#### Problem requirements:
Locate the line that contains "Continue the Blender" and the line that contains "34, 16, lambda". Copy both of them exactly, together with every line between them, and no others.

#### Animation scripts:
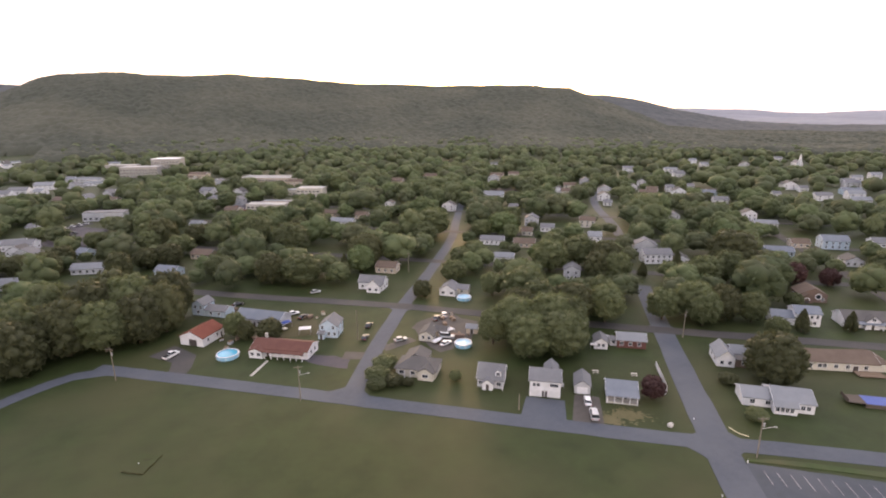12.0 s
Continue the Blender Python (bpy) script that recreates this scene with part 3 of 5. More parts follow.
canopy("back_ridge_woods", np.arange(-27, 82, 0.25), np.arange(1960, 2760, 16), 16, 13, hill_keep, "woods on the back ridge, bluish haze put into their colour", 8, BACK_WOODS)
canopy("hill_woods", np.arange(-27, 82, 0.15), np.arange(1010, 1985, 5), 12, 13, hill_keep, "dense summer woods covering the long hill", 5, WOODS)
canopy("farther_woods", np.arange(-70, -10, 0.4), np.arange(2770, 3760, 30), 34, 14, lambda a, r, x, y: (np.abs(x - highway_x(y)) > 26) & (a < -15.8), "woods far down the valley, blue haze put into their colour", 16, FARTHER)
canopy("far_woods", np.arange(-62, 86, 0.5), np.r_[np.arange(2770, 3760, 60), np.arange(3760, 4930, 34)], 34, 16, lambda a, r, x, y: (np.abs(x - highway_x(y)) > 34) & ((a > -16) | (r > 3750)) | (r > 4090), "distant wooded ridges, pale haze put into their colour", 6, DISTANT)


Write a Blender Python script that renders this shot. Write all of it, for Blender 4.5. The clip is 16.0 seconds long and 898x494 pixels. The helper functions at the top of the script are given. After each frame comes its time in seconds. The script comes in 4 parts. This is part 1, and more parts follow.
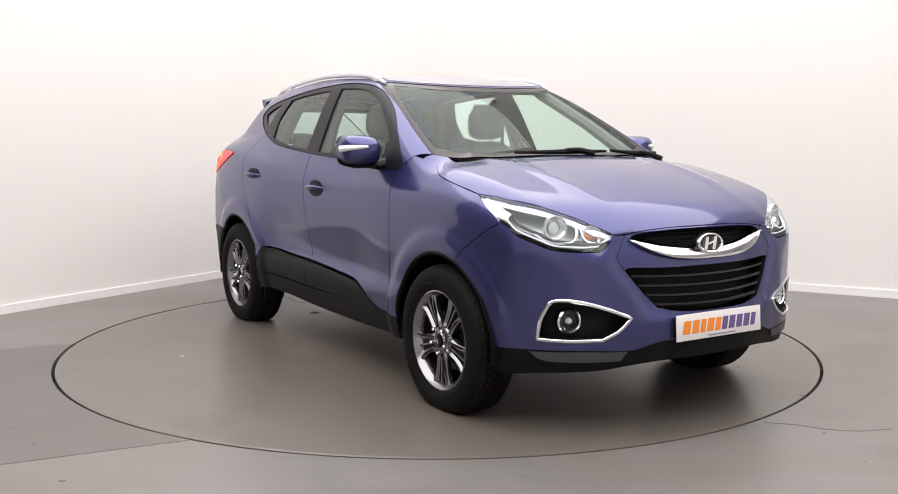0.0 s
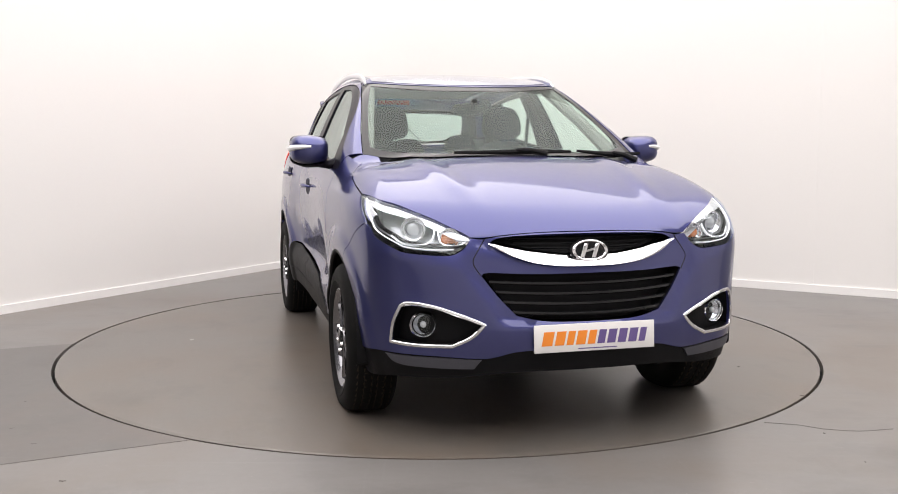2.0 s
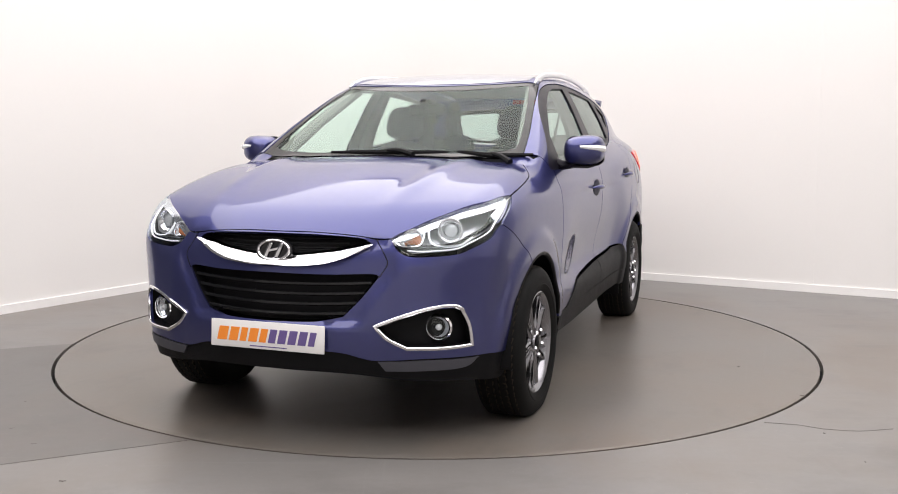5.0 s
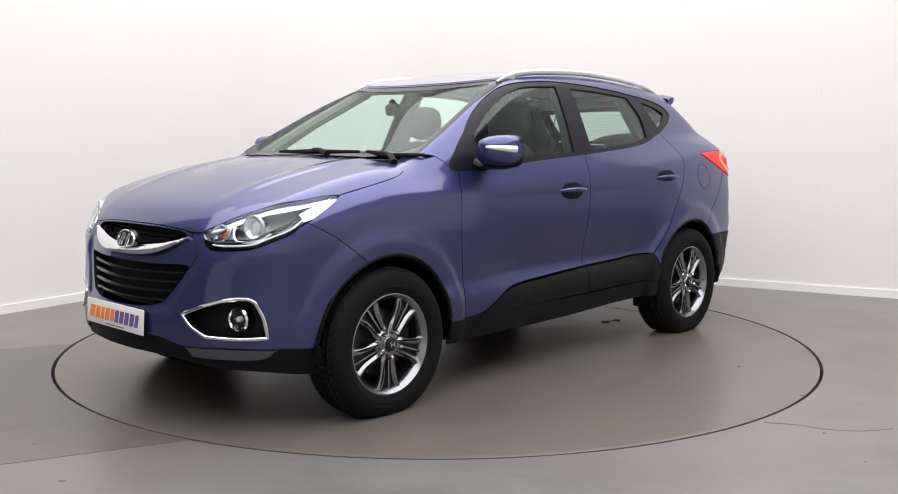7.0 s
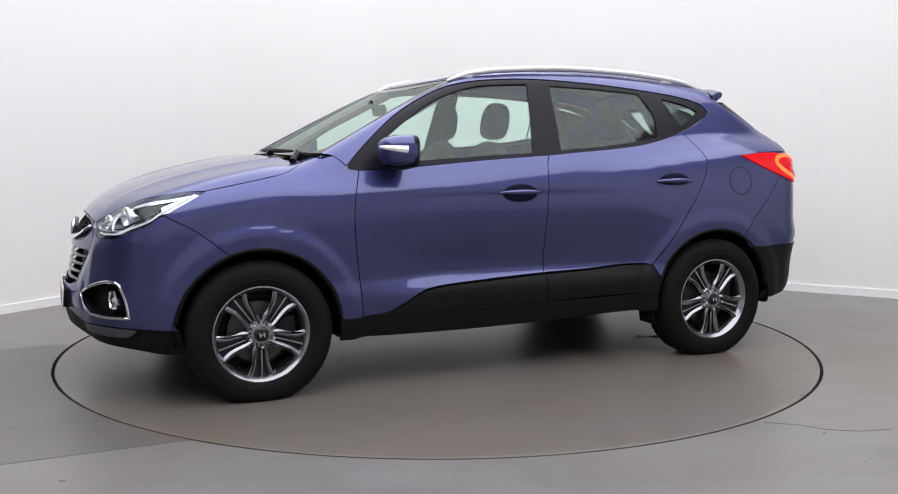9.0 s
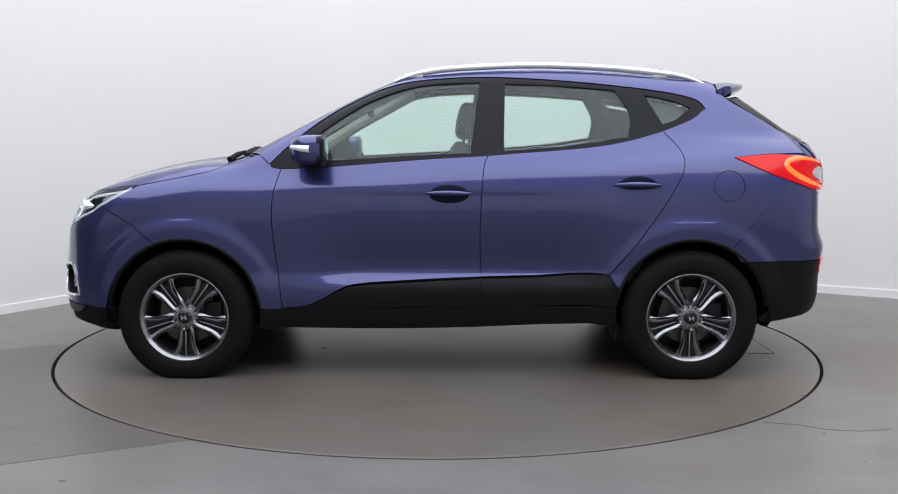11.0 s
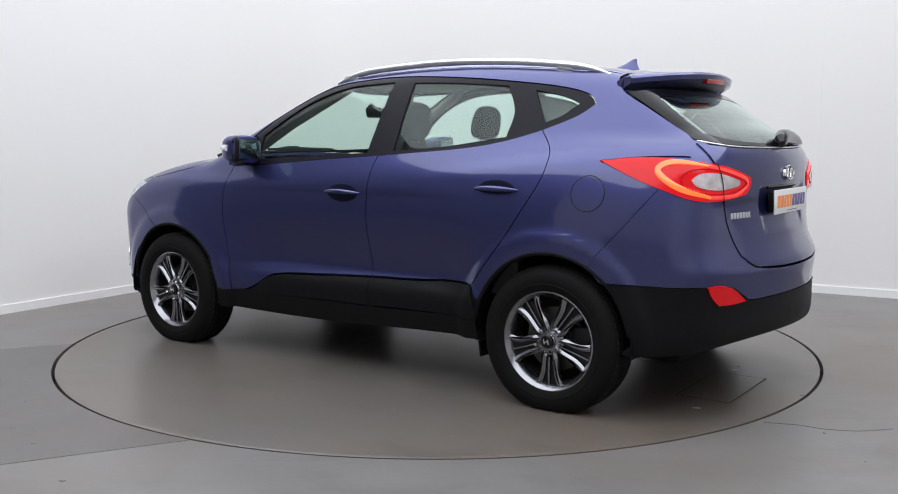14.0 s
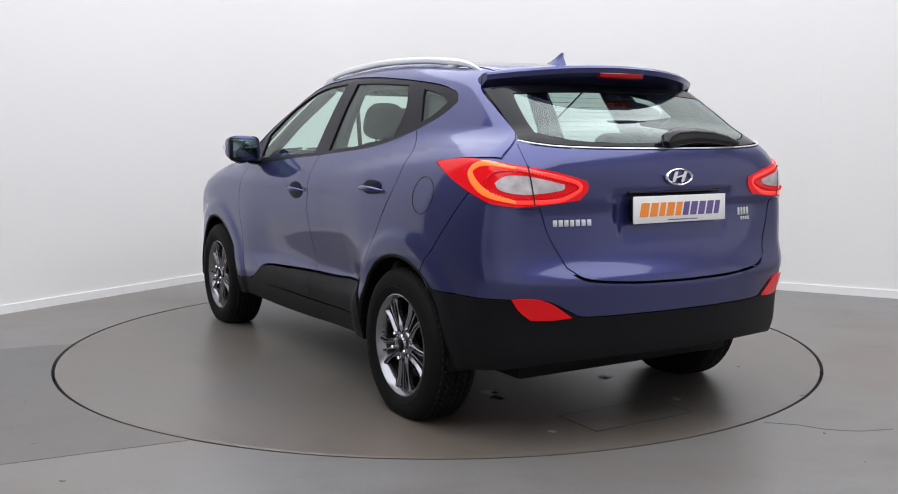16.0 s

#### Expected answer:
Continue the Blender Python (bpy) script that recreates this scene with part 3 of 5. More parts follow.
canopy("back_ridge_woods", np.arange(-27, 82, 0.25), np.arange(1960, 2760, 16), 16, 13, hill_keep, "woods on the back ridge, bluish haze put into their colour", 8, BACK_WOODS)
canopy("hill_woods", np.arange(-27, 82, 0.15), np.arange(1010, 1985, 5), 12, 13, hill_keep, "dense summer woods covering the long hill", 5, WOODS)
canopy("farther_woods", np.arange(-70, -10, 0.4), np.arange(2770, 3760, 30), 34, 14, lambda a, r, x, y: (np.abs(x - highway_x(y)) > 26) & (a < -15.8), "woods far down the valley, blue haze put into their colour", 16, FARTHER)
canopy("far_woods", np.arange(-62, 86, 0.5), np.r_[np.arange(2770, 3760, 60), np.arange(3760, 4930, 34)], 34, 16, lambda a, r, x, y: (np.abs(x - highway_x(y)) > 34) & ((a > -16) | (r > 3750)) | (r > 4090), "distant wooded ridges, pale haze put into their colour", 6, DISTANT)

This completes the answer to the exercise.